# Exercise 2.19

The Pauli matrices are given by

$$
I= \begin{pmatrix}
1 & 0\\ 0 & 1
\end{pmatrix}, X = \begin{pmatrix}
0 & 1\\ 1 &0
\end{pmatrix},Y = \begin{pmatrix}
0 & -i\\ i &0
\end{pmatrix},Z = \begin{pmatrix}
1 & 0\\ 0 &-1
\end{pmatrix} 
$$(eqn:2.19.1)

The Hermitian conjugate of Pauli matrices can be directly obtained by

$$
I^{\dagger}= \begin{pmatrix}
1 & 0\\ 0 & 1
\end{pmatrix}, X^{\dagger} = \begin{pmatrix}
0 & 1\\ 1 &0
\end{pmatrix},Y^{\dagger} = \begin{pmatrix}
0 & -i\\ i &0
\end{pmatrix},Z^{\dagger} = \begin{pmatrix}
1 & 0\\ 0 &-1
\end{pmatrix} 
$$(eqn:2.19.2)

Compare eq. {eq}`eqn:2.19.1` and eq. {eq}`eqn:2.19.2` we could conclude that $I=I^{\dagger}, X=X^{\dagger}, Y=Y^{\dagger}, Z=Z^{\dagger}$​ and $I, X, Y, Z$ are all Hermitian operators.
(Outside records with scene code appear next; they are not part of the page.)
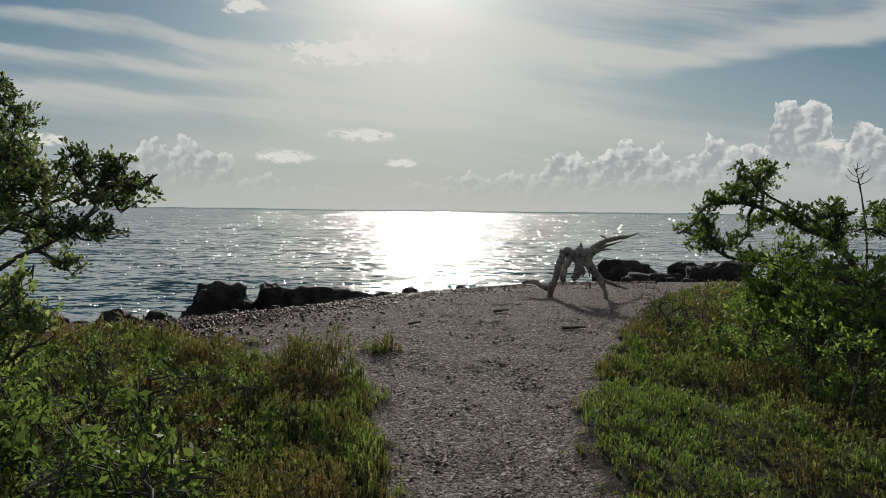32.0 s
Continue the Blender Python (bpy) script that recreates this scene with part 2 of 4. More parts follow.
def finish(n, shader):
    n.add("ShaderNodeOutputMaterial", {"Surface": shader})


def bump(n, value, strength, distance):
    return n.add("ShaderNodeBump", {"Height": value, "Strength": strength, "Distance": distance}).outputs[0]


def plant(name, colours, through_light=0.35, gloss=0.5, tones=False):
    """A leafy surface: colours runs from the darkest green to the brightest or driest one; light also comes through it."""
    m, n = material(name)
    place = n.add("ShaderNodeNewGeometry")
    each = place.outputs["Random Per Island"]
    patch = n.noise(place.outputs["Position"], 0.9, 3.0, 0.6)
    pick = n.math("ADD", n.math("MULTIPLY", each, 0.75), n.math("MULTIPLY", n.ramp(patch, 0.35, 0.65), 0.25))
    col = n.mix(n.ramp(pick, 0.05, 0.6), colours[0], colours[1])
    col = n.mix(n.ramp(pick, 0.55, 0.97), col, colours[2])
    if tones:
        tone = n.add("ShaderNodeAttribute", attribute_name="tone").outputs["Fac"]
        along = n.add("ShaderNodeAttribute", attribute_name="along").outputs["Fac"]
        dry = n.mix(each, (0.150, 0.088, 0.052), (0.225, 0.172, 0.088))
        fresh = n.mix(each, (0.100, 0.146, 0.044), (0.235, 0.285, 0.098))
        col = n.mix(n.ramp(tone, 0.22, 0.0), col, fresh)
        col = n.mix(n.ramp(tone, 0.35, 0.85), col, dry)
        # woody mauve-brown foot, darkened to paint in the shade between stems
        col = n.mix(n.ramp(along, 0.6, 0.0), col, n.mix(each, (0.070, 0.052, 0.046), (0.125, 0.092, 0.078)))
    body = n.add("ShaderNodeBsdfPrincipled", {"Base Color": col, "Roughness": gloss, "Specular IOR Level": 0.1 if tones else 0.14})
    lit = n.add("ShaderNodeBsdfTranslucent", {"Color": n.mix(1.0, col, (1.6, 1.75, 0.95), "MULTIPLY")})
    both = n.add("ShaderNodeMixShader", {0: through_light, 1: body.outputs[0], 2: lit.outputs[0]})
    finish(n, both.outputs[0])
    return m


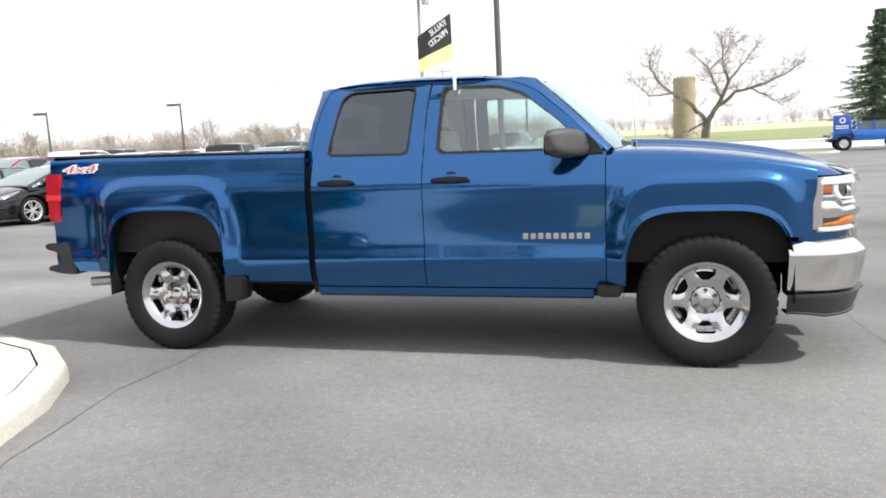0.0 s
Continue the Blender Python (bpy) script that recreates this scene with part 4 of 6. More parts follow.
        # handles, badge bars, and black discs painting the shade in the handle cups
        for x in (-0.62, 0.155):
            hd = part("door_handle", prism(rounded([(x, 1.152), (x + 0.01, 1.180), (x + 0.13, 1.188), (x + 0.245, 1.180), (x + 0.255, 1.152), (x + 0.13, 1.146)], 0.015), s * 0.93, s * 0.975, "y", bev=0.01), M["black_plastic"], root, "black door handle")
            part("handle_cup_shade", lathe([(0, 0), (0.05, 0.0), (0.055, 0.004), (0, 0.004)], 20, m=pose(x + 0.13, s * 0.922, 1.165, 0, 0, 0)), M["gap"], hd)
        for i in range(9):
            x = (0.735 + i * 0.047) if s < 0 else (1.145 - i * 0.047)
            part("badge_letter", prism([(x, 0.785), (x, 0.822), (x + s * -0.033, 0.822), (x + s * -0.033, 0.785)], s * 0.925, s * 0.937, "y", bev=0.003), M["chrome"], root)
        m = Matrix.Translation((-2.50, s * 0.921, 1.315)) @ pose(0, 0, 0, 90, 0, 0 if s < 0 else 180) @ Matrix.Diagonal((1.75, 0.72, 1, 1))
        text("4x4", 0.105, 0.0015, m, "decal", M["white"], root, "white and red decal", shear=0.3, weight=0.009)
        text("4x4", 0.105, 0.003, m, "decal_inlay", M["decal_red"], root, shear=0.3, weight=-0.001)

    # ---- front ----
    def fpatch(name, y0, y1, zlo, zhi, material, off=0.0, depth=0.03, bulge=0.0, n=28, parent=None, label="", fx=front_x, lean=0.0, nz=6):
        """A strip on the curved front between two heights, with turned-in edges."""
        ys = np.linspace(y0, y1, n)
        rows = []
        for j in range(nz + 1):
            t = j / nz
            row = []
            for y in ys:
                a, b = zlo(abs(y)), zhi(abs(y))
                z = a + (b - a) * t
                row.append((fx(abs(y)) + off + bulge * math.sin(math.pi * t) + lean * (1.0 - z), y, z))
            rows.append(row)
        back0 = [(p[0] - depth, p[1], p[2]) for p in rows[0]]
        back1 = [(p[0] - depth, p[1], p[2]) for p in rows[-1]]
        rows = [back0] + rows + [back1]
        rows = [[(r[0][0] - depth, r[0][1], r[0][2])] + r + [(r[-1][0] - depth, r[-1][1], r[-1][2])] for r in rows]
        bm = grid(rows)
        bmesh.ops.recalc_face_normals(bm, faces=bm.faces)
        return part(name, bm, material, parent or root, label, sharp=40)

    k = lambda v: (lambda y: v)
    top = lambda y: 1.121 + 0.025 * sm((0.53 - y) / 0.09)
    fpatch("grille_top_trim", -0.60, 0.60, k(1.078), top, M["chrome"], 0.086, 0.06, 0.006, 60, label="chrome upper grille bar", lean=0.55)
    fpatch("grille_bar", -0.605, 0.605, k(0.868), k(0.948), M["chrome"], 0.02, 0.05, 0.028, 60, label="chrome middle grille bar")
    fpatch("grille_back", -0.62, 0.62, k(0.66), k(1.10), M["gap"], -0.10, 0.02)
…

Meanwhile, we could calculate 

$$
\begin{align}
I^{\dagger}I &= II^{\dagger} = \begin{pmatrix}
1 & 0\\ 0 & 1
\end{pmatrix}\begin{pmatrix}
1 & 0\\ 0 & 1
\end{pmatrix} = \begin{pmatrix}
1 & 0\\ 0 & 1
\end{pmatrix} = I \\
X^{\dagger}X &= XX^{\dagger} = \begin{pmatrix}
0 & 1\\ 1 &0
\end{pmatrix}\begin{pmatrix}
0 & 1\\ 1 &0
\end{pmatrix} = \begin{pmatrix}
1 & 0\\ 0 & 1
\end{pmatrix} = I \\
Y^{\dagger}Y &= YY^{\dagger} = \begin{pmatrix}
0 & -i\\ i &0
\end{pmatrix}\begin{pmatrix}
0 & -i\\ i &0
\end{pmatrix} = \begin{pmatrix}
1 & 0\\ 0 & 1
\end{pmatrix} = I \\
Z^{\dagger}Z &= ZZ^{\dagger} = \begin{pmatrix}
1 & 0\\ 0 &-1
\end{pmatrix}\begin{pmatrix}
1 & 0\\ 0 &-1
\end{pmatrix} = \begin{pmatrix}
1 & 0\\ 0 & 1
\end{pmatrix} = I \\
\end{align}
$$(eqn:2.19.3)

Note that we have $I^{\dagger}I = II^{\dagger}$, $X^{\dagger}X = XX^{\dagger}$, $Y^{\dagger}Y = YY^{\dagger}$ and $Z^{\dagger}Z = ZZ^{\dagger}$ since $I, X, Y, Z$ are Hermitian operators. From eq. {eq}`eqn:2.19.3` we could conclude that, $I, X, Y, Z$ are all unitary matrices.